In 1846, he built a 38.8', 15-20 ton vessel, Gypsy, in Wanganui financed by one Alexander Alexander and one George Moore. In the letter, he talks of cutting down trees himself, to mill the timber to build the ship. He sailed Gypsy to Wellington, and recounts almost being wrecked in bad weather on the way. Gypsy was registered as No. 1 of 1846 in the Port of Wellington Registry.

By April, Mathieson was in financial difficulties because two large creditors had defaulted on bills to him. He sold Gypsy (later to be wrecked off Cape Turnagain on 16 August 1849 when her master, Captain Thompson, ran her ashore in a gale), and pledged his assets to his unsecured creditors, to try to protect them from his bank, to which he had defaulted. He "embarked for China" on 14 May 1846, on the Alfred (Napper). It had reached Aneityum by the date of this letter, 11 June 1846. Three years later, the Alfred (by then owned by Paddon himself) would be wrecked on the reefs of Anelgauhat harbour, on 16 March 1849.

The letter suggests Mathieson was headed for Hong Kong or Singapore, but if he stopped in either place he did not stay long. By 1847, he was back in Wellington, entering into a settlement with the New Zealand Company (which had sold him land to which it had no entitlement - a common feature of its dealings) and he settled in the little village of Waiwhetu at the northern head of the Wellington harbour, where he established a shipbuilding yard on the banks of the Waiwhetu stream.

In 1848 Mathieson built the last ship of which we know for certain, a 62', 45 ton schooner, Queen for the Hon.
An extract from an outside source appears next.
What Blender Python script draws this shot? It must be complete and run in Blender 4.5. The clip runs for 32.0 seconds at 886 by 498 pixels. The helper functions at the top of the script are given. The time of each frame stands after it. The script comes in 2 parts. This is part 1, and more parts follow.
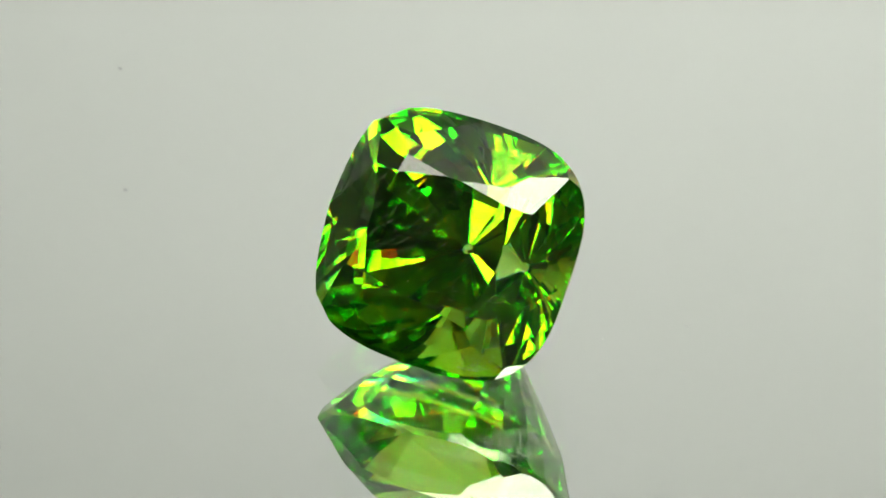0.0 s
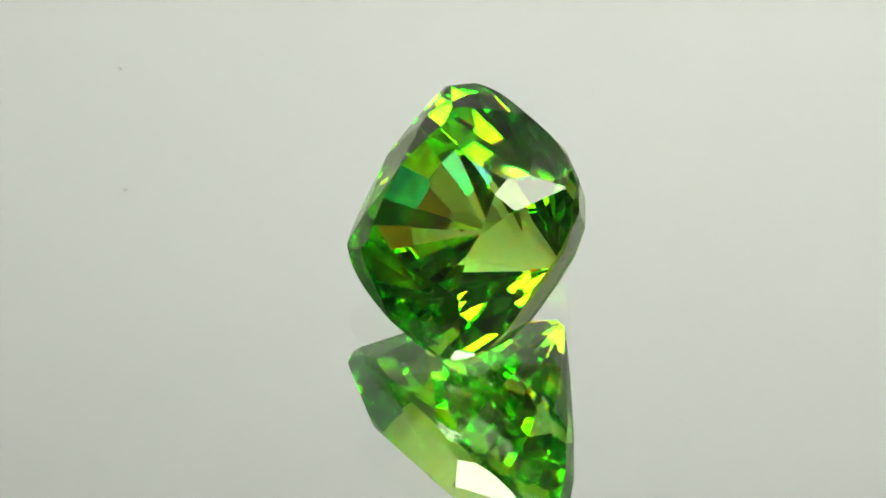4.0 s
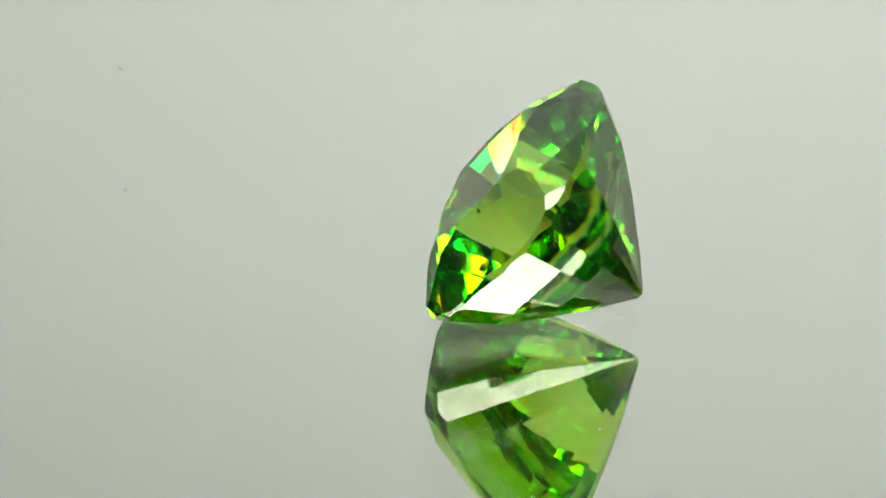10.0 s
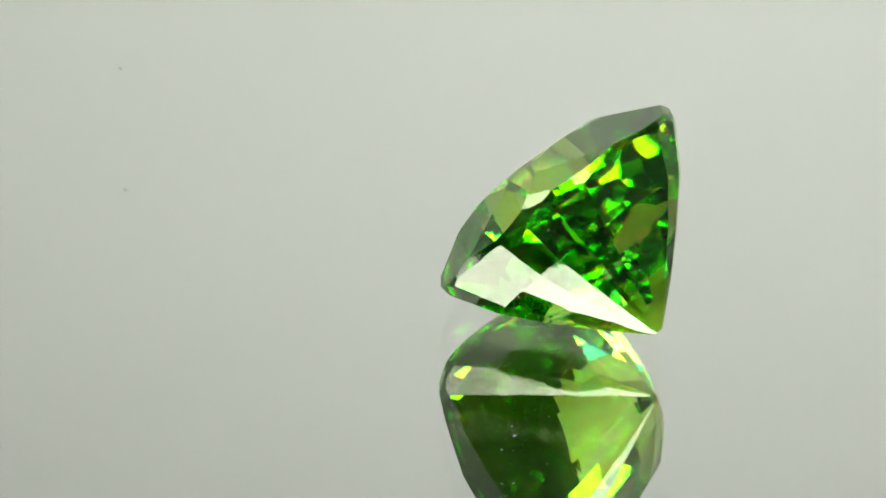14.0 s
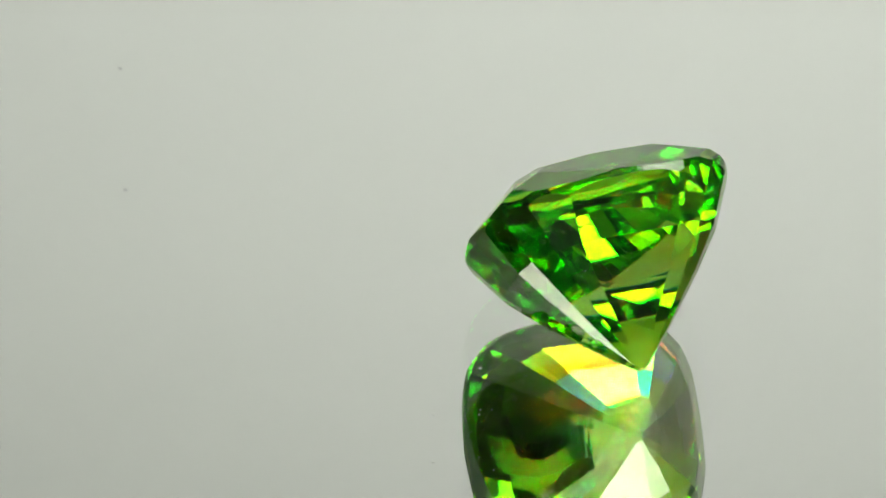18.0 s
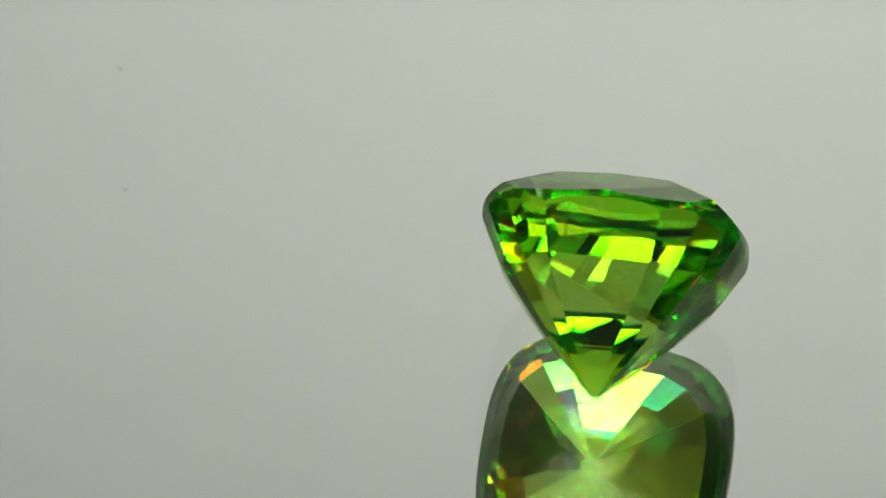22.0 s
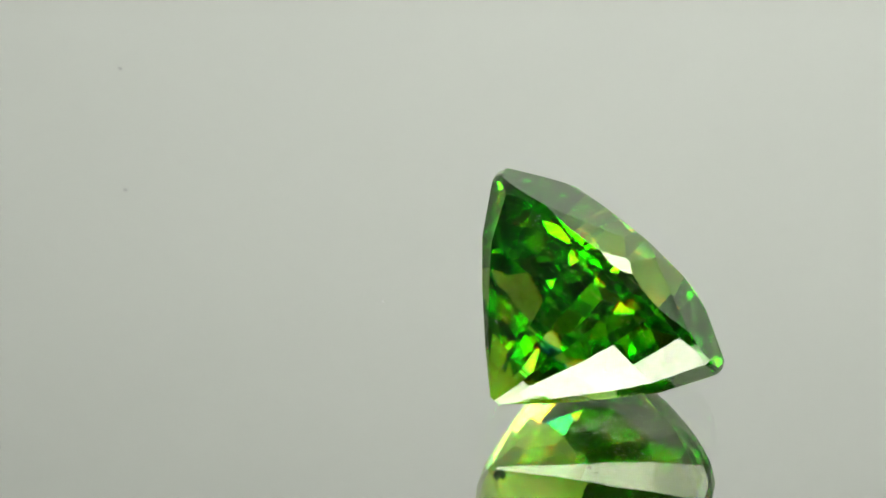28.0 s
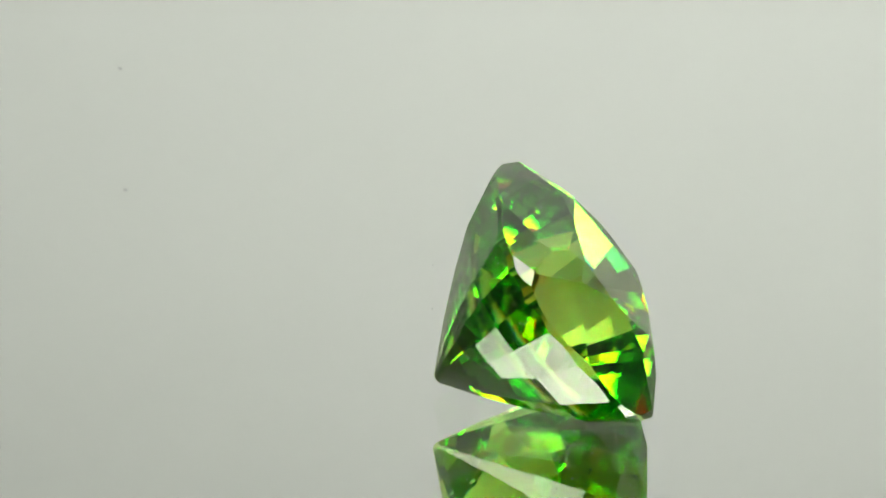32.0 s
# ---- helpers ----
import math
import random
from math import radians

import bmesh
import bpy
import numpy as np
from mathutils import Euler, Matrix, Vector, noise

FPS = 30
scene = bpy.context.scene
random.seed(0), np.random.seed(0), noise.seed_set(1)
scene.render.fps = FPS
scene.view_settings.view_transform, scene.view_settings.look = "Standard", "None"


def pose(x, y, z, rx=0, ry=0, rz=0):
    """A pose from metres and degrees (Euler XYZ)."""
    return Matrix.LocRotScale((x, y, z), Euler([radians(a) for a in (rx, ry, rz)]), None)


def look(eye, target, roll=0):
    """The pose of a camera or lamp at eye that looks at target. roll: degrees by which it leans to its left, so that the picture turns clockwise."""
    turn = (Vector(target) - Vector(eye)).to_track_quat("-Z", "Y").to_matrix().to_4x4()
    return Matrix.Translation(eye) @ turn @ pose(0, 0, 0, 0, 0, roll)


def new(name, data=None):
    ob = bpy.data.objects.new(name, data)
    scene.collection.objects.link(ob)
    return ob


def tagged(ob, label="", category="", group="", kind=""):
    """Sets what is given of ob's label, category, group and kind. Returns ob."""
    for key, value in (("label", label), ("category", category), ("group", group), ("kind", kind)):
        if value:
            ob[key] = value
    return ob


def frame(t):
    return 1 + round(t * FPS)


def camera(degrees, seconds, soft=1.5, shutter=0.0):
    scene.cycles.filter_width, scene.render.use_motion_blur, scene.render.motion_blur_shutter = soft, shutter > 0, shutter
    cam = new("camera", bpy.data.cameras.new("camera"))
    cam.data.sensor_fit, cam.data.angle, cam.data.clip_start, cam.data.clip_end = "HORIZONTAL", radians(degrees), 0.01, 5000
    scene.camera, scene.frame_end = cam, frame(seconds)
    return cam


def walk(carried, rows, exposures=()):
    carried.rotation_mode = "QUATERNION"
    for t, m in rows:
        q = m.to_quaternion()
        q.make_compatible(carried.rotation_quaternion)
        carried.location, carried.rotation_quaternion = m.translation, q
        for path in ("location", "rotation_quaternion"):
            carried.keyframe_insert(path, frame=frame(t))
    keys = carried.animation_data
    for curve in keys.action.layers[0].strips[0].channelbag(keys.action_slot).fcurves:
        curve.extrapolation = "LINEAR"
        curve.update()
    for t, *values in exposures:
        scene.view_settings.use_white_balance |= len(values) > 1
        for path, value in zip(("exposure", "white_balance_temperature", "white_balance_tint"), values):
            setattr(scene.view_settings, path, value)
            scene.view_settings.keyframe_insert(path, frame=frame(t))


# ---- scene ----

John Johnson, a merchant of Lambton Quay, Wellington, registered as No. 5 of 1848. Queen (Storey), was later wrecked at Poverty Bay in September 1850, when the wind shifted unexpectedly to the south east.

The shipbuilding business did not last because, in 1848/1849, the river silted up. Mathieson left New Zealand in 1850 and went to Geelong, near Melbourne, Australia, where his brother Robert was living. There are 1853/1854 advertisements in the 'Missing Friends' column of The Argus, the Melbourne newspaper, inserted by the post office, notifying them of the arrival of mail from Port Glasgow.